PROMPT
Lines before the one containing "Continue the Blender" are excluded; retype that line and all remaining lines of the material exactly.

————

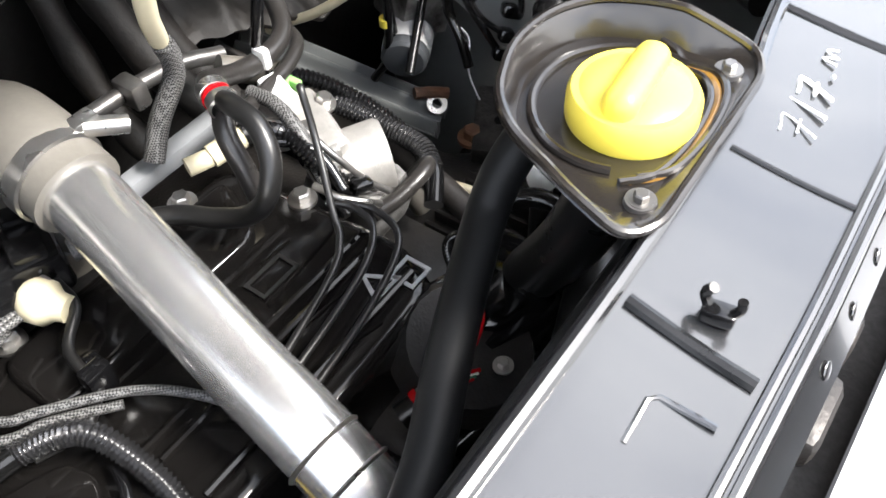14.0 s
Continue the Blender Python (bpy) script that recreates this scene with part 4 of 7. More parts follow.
arch_pocket(0.096, 0.572, 0.672, 0.034)
arch_pocket(-0.124, 0.572, 0.66, 0.038)
for x, y, z in ((0.096, 0.632, 1.368), (0.775, 0.79, 1.362), (-0.79, 0.79, 1.362)):
    part("pivot_cap", join(lathe([(0.028, -0.012), (0.028, 0.006), (0.024, 0.009), (0.021, 0.006), (0.021, -0.002)], (x, y, z), (0, -0.35, 1), 28, False), lathe([(0.021, -0.004), (0.016, 0.002), (0.016, 0.008), (0.012, 0.011), (0.010, 0.008)], (x, y, z), (0, -0.35, 1), 24)), M_SATIN, scuttle)


def wiper(pivot, elbow, arm_end, b0, b1):
    w = part("wiper", join(tube([pivot, Vector(pivot).lerp(Vector(elbow), 0.5) + Vector((0, 0, 0.006)), elbow, arm_end], 0.0125, 8), lathe([(0.027, -0.014), (0.027, 0.002), (0.023, 0.007), (0.013, 0.008), (0.012, 0.014), (0.008, 0.016)], pivot, (0, -0.25, 1), 20), box(Vector(elbow), (0.05, 0.026, 0.02), 0.006, turn(0, -15, 25))), M_BLACK, van, "black windscreen wiper")
    part("blade", join(tube([b0, Vector(b0).lerp(Vector(b1), 0.5) + Vector((0, -0.004, 0.008)), b1], 0.010, 8), tube([Vector(b0) + Vector((0, 0.012, -0.01)), Vector(b1) + Vector((0, 0.012, -0.01))], 0.005, 6)), M_RUBBER, w)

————

COMPLETE ANSWER
Continue the Blender Python (bpy) script that recreates this scene with part 4 of 7. More parts follow.
arch_pocket(0.096, 0.572, 0.672, 0.034)
arch_pocket(-0.124, 0.572, 0.66, 0.038)
for x, y, z in ((0.096, 0.632, 1.368), (0.775, 0.79, 1.362), (-0.79, 0.79, 1.362)):
    part("pivot_cap", join(lathe([(0.028, -0.012), (0.028, 0.006), (0.024, 0.009), (0.021, 0.006), (0.021, -0.002)], (x, y, z), (0, -0.35, 1), 28, False), lathe([(0.021, -0.004), (0.016, 0.002), (0.016, 0.008), (0.012, 0.011), (0.010, 0.008)], (x, y, z), (0, -0.35, 1), 24)), M_SATIN, scuttle)


def wiper(pivot, elbow, arm_end, b0, b1):
    w = part("wiper", join(tube([pivot, Vector(pivot).lerp(Vector(elbow), 0.5) + Vector((0, 0, 0.006)), elbow, arm_end], 0.0125, 8), lathe([(0.027, -0.014), (0.027, 0.002), (0.023, 0.007), (0.013, 0.008), (0.012, 0.014), (0.008, 0.016)], pivot, (0, -0.25, 1), 20), box(Vector(elbow), (0.05, 0.026, 0.02), 0.006, turn(0, -15, 25))), M_BLACK, van, "black windscreen wiper")
    part("blade", join(tube([b0, Vector(b0).lerp(Vector(b1), 0.5) + Vector((0, -0.004, 0.008)), b1], 0.010, 8), tube([Vector(b0) + Vector((0, 0.012, -0.01)), Vector(b1) + Vector((0, 0.012, -0.01))], 0.005, 6)), M_RUBBER, w)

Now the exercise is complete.